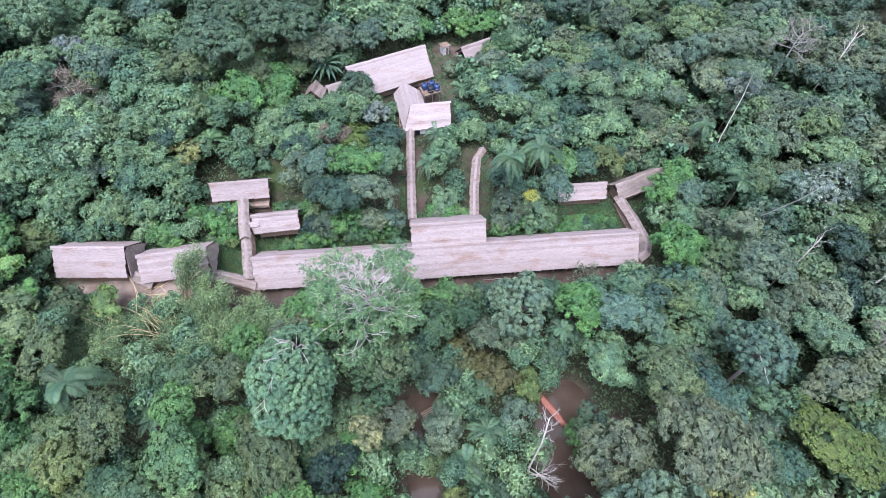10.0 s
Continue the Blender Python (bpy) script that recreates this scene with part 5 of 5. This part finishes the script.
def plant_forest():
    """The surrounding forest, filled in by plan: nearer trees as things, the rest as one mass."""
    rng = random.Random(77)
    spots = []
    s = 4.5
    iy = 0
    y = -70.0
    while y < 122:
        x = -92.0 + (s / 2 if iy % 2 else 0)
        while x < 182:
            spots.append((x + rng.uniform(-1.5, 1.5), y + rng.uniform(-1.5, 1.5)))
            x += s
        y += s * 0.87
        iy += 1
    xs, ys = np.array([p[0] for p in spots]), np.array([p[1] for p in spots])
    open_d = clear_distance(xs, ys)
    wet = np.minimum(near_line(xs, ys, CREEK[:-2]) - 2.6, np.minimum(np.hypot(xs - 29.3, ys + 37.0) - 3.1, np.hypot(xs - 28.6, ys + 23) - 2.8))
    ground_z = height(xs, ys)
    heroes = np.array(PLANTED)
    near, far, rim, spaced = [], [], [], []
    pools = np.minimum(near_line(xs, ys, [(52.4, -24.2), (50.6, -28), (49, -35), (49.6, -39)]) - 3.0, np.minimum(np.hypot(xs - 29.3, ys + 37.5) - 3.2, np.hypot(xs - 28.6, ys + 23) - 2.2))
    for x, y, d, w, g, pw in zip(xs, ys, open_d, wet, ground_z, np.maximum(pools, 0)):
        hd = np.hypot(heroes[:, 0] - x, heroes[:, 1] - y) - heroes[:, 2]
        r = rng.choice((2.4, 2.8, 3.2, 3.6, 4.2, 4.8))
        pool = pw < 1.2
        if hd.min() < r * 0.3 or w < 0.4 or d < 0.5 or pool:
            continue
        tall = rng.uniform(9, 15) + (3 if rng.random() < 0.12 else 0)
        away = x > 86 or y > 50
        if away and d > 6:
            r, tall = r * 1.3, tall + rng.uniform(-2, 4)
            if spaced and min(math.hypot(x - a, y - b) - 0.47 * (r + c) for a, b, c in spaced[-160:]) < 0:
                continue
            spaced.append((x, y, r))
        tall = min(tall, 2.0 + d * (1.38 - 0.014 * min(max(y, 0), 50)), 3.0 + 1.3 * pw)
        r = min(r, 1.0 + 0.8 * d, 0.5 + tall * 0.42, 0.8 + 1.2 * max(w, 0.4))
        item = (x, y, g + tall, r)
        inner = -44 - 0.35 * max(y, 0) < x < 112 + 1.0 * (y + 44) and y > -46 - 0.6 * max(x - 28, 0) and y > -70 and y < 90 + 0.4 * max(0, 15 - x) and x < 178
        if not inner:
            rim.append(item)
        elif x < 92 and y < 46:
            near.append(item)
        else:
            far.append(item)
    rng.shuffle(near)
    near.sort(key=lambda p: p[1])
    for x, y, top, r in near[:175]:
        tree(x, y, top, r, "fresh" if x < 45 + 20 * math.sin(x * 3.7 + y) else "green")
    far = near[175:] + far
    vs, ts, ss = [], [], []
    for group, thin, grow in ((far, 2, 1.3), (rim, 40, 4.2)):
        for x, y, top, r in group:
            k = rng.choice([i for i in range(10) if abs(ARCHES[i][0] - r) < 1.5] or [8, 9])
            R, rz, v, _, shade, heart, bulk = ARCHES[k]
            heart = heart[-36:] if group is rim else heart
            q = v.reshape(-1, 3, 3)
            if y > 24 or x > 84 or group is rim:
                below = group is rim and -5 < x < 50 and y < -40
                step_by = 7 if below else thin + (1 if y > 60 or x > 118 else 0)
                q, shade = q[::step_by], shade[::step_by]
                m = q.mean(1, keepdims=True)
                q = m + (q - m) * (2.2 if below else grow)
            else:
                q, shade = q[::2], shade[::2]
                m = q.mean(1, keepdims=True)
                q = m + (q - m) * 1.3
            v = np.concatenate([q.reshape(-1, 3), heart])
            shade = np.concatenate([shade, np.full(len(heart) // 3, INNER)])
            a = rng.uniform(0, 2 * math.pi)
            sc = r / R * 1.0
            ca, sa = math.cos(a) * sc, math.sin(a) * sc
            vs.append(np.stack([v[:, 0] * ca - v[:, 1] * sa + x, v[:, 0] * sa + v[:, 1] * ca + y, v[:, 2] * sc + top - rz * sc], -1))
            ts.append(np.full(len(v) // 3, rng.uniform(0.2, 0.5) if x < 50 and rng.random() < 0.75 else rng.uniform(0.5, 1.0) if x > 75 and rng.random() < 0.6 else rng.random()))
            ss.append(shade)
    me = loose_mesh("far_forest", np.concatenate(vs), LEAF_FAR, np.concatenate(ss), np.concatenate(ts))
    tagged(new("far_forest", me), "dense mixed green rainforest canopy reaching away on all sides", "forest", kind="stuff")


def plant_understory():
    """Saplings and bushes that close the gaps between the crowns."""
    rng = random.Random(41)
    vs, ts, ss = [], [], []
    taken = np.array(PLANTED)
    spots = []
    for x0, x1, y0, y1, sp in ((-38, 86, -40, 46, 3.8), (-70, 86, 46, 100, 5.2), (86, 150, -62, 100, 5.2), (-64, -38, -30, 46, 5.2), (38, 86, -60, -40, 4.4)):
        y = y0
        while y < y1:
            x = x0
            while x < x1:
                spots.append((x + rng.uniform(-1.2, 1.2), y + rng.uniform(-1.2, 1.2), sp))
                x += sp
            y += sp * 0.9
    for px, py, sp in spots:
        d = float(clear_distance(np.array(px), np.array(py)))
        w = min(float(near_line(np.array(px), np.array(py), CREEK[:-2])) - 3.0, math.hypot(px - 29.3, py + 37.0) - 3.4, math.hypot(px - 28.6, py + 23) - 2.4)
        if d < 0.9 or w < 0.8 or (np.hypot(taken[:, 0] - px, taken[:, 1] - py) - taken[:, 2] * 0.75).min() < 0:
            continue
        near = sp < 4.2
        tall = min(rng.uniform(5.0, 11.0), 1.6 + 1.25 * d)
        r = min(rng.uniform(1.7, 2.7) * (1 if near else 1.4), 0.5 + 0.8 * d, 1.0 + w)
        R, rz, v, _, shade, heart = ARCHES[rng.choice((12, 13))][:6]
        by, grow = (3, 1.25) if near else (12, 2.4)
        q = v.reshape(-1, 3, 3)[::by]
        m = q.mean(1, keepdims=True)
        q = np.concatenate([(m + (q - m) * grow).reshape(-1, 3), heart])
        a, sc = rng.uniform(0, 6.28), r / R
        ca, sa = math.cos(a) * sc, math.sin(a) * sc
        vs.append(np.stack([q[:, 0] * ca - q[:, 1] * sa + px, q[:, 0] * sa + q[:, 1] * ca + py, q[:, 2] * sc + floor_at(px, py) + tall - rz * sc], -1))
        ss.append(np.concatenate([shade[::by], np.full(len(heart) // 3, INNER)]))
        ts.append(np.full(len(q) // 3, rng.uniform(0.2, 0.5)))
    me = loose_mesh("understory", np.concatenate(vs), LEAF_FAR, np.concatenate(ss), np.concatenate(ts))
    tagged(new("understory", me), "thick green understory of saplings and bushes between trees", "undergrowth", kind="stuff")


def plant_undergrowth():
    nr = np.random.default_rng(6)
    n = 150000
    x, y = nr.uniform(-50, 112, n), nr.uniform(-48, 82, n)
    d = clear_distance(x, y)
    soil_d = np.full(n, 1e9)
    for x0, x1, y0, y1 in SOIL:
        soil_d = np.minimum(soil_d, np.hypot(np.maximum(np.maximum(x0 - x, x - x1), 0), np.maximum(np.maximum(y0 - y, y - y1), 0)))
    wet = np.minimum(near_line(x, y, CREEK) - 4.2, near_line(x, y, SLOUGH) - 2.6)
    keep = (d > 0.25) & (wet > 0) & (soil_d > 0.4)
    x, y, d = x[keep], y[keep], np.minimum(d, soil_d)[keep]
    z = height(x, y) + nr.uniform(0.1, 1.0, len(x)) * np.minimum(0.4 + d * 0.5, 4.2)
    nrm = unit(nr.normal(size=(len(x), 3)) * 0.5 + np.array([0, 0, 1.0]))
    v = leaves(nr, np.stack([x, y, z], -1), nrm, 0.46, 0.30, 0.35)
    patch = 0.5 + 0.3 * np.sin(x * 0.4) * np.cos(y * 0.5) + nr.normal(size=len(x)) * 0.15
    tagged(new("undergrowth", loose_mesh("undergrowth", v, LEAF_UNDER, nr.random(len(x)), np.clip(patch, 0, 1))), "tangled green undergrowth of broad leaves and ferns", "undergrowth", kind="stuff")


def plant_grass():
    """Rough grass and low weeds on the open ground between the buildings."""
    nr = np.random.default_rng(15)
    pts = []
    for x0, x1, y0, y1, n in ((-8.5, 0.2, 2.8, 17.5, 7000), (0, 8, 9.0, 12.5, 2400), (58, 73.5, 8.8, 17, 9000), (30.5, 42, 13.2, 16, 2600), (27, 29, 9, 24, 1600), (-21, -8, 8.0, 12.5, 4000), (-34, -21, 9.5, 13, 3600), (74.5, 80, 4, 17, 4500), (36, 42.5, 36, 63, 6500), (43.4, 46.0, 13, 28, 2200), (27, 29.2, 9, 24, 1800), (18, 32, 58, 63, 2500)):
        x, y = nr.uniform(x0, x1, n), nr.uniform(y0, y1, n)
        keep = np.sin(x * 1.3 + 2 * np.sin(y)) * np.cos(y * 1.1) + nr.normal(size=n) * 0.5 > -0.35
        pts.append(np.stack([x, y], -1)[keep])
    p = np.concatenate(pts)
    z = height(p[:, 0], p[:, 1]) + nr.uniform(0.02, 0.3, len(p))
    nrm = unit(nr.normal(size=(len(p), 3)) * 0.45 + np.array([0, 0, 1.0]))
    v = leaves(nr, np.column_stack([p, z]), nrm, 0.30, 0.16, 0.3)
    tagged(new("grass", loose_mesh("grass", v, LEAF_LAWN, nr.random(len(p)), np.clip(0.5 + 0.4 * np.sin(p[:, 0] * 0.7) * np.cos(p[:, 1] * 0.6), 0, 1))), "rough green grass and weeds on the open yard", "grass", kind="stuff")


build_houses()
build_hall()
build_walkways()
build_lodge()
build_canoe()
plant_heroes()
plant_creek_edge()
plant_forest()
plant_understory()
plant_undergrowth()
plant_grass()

TASK ::
Extract all lines from the data in which "that" is found.

SOLUTION TO THE EXERCISE ::
Continue the Blender Python (bpy) script that recreates this scene with part 5 of 5. This part finishes the script.
    """Saplings and bushes that close the gaps between the crowns."""